Num zoológico de egos inflados, metas inalcançáveis e reuniões inúteis disfarçadas de brainstorm, despontam os verdadeiros mestres da fauna corporativa: os puxa-sacos. Mas sejamos honestos: quem nunca afagou um ego alheio, nem que fosse com dois dedinhos de falsidade?
O termo, segundo os arquivos empoeirados da caserna, nasceu nos tempos em que soldados de baixa patente carregavam os sacos — de mantimentos, tralhas e até mágoas — dos superiores. A prática foi ganhando contornos mais sutis, menos físicos e mais psicológicos, até se transformar nesse balé de elogios sob medida, sorrisos forçados e silêncios convenientes.
Dias atrás, li uma notícia daquelas que, de tão absurdas, só podem ser verdadeiras: a gaúcha Luciana Azevedo, uma profissional de RH, cansada de ver gente competente sendo engolida por tagarelas de gravata ou tailleurs, criou um curso online para ensinar a bajular com método e sem culpa. Nome da joia rara? Puxa-Saco Sem Frescura. Didático e direto, como tapinhas nas costas que mira a promoção.
Acertou no alvo: quase duas mil almas já compraram o pacote. E, segundo a autora, a aprovação beira os 100%. Tem até módulo chamado “Seja bobão” — aula magna na arte de pedir permissão para existir sem parecer insolente. Outra pérola? “Inspire seu chefe, mesmo que ele nunca tenha inspirado nem a si mesmo”.
A mentora do método jura de pés juntos que não ensina falsidade, mas inteligência emocional. “Fingir é maturidade. Fingir respeito, fingir que engoliu o sapo, fingir que o chefe é um farol de sabedoria. As empresas não contratam pessoas, contratam personagens”, sentencia, como quem já decorou o roteiro da peça do momento.
Ela distingue, com a precisão de uma cirurgiã social, dois espécimes da fauna bajulatória: o pavão e o estrategista. O primeiro é espalhafatoso, ri alto da piada sem graça do chefe, organiza vaquinhas para comprar cafeteiras de cápsula em aniversários e ainda sugere uma plaquinha de "Líder do Mês". Já o segundo — o tal puxa-saco inteligente — é discreto, sutil, quase invisível. Uma espécie de ninja corporativo que sabe quando submergir e quando aplaudir de pé.
E para quem ainda torce o nariz, Luciana tenta acertar o coração: “Não é sobre ser falso. É sobre sobreviver sem se engasgar com o próprio orgulho”. Afinal, o que dizer de um teatro onde engolir sapo virou competência comportamental e abrir a boca na hora errada pode custar sua vaga no camarim?
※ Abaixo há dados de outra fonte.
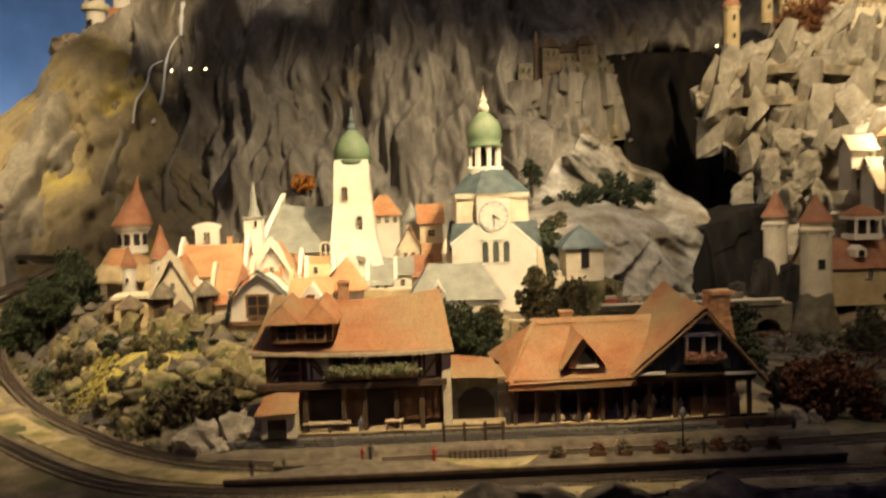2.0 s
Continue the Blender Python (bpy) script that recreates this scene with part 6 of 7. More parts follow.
# steps and terraces of the walled town
for i in range(9):
    x = 2.66 + 0.11 * i
    tw_ = thing("terrace_wall", (x, 2.93, 1.30), "white retaining wall with an arch in the walled town", "wall", "terrace walls")
    part("wall", gridbox(x - 0.055, x + 0.055, 2.93, 2.955, 1.28, 1.385 + 0.03 * math.sin(i * 1.9), 0.03, 0.004, i), M_WHITE if i % 3 else M_CREAM, tw_)
    if i % 2 == 0:
        part("niche", prisms(([(x - 0.014, 1.31), (x + 0.014, 1.31), (x + 0.014, 1.34), (x, 1.356), (x - 0.014, 1.34)], "y", 2.922, 2.934)), M_DARK, tw_)
for i, (x, y) in enumerate(((2.82, 2.80), (3.06, 2.78), (3.18, 2.80), (3.30, 2.79))):
    tn = thing("market_tent", (x, y, 1.29), "pale pointed market tent", "tent", "market tents")
    part("canopy", turned(x, y, [(0.052, 1.335), (0.050, 1.340), (0.024, 1.365), (0.006, 1.392), (0, 1.402)], 10, i, 0.001), M_WHITE if i % 2 else M_SAND, tn)
    for k in range(4):
        a = k * math.pi / 2 + 0.4
        part("pole", turned(x + 0.044 * math.cos(a), y + 0.044 * math.sin(a), [(0.0016, 1.284), (0.0016, 1.336)], 6), M_BROWN, tn)
    part("stall", gridbox(x - 0.024, x + 0.024, y - 0.015, y + 0.015, 1.286, 1.312, 0.02, 0.001, x), (M_RED, M_BROWN)[i % 2], tn)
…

Ela ainda oferece sete mandamentos para o puxa-saco contemporâneo:
1. Finja que é bobão – deixe que o chefe brilhe. Afinal, holofote demais revela espinhas e rugas.
2. Diga que ele é sua inspiração – mesmo que ele só tenha contribuído com um “é isso aí, vamos lá!”.
3. Sugira, sem contrariar – nunca diga que algo está errado; no máximo, que é melhorável. Com ternura.
4. Mostre defeitos humanos – seja gente como a gente: esqueça um prazo, derrube café, erre o nome do colega.
5. Finja paz, mesmo em guerra – o mundo não precisa saber que você odeia apresentações de PowerPoint com todas as suas células.
6. Aprenda a linguagem do seu chefe – tem deles que gosta de bajulação explícita. Outros preferem sutileza. Estude antes de puxar.
7. Evite ser pavão – nada de gargalhadas exageradas, presentes ostentatórios ou tapinhas constrangedoras na lombar alheia.
No limite, o que move o puxa-saquismo não é vaidade, mas sobrevivência. Quem já viu alguém medíocre escalar o organograma feito cabrito em escada de rodoviária sabe do que estou falando. O competente, muitas vezes, só assiste resignado — de braços cruzados e ego latejando.
Não vou negar, confesso que já pisei nesse palco. Talvez continue pisando, com figurino mais discreto. Até porque, sejamos francos, em algum momento da vida, puxamos o saco de alguém — um chefe, um amigo, um filho, um neto. Há quem diga que isso é afeto. Outros chamam de conveniência. Tudo não passa de um jogo semântico.
A rigor, puxar saco é só mais um ato cênico: comédia para uns, tragédia para outros — mas sempre em cartaz, com plateia lotada e fila de espera para fazer parte do elenco.
E você? Vai seguir de espectador indignado, fingindo que não tem nada a ver com isso? Ou já decorou a fala, os trejeitos e está de figurino pronto, só aguardando a deixa para entrar em cena?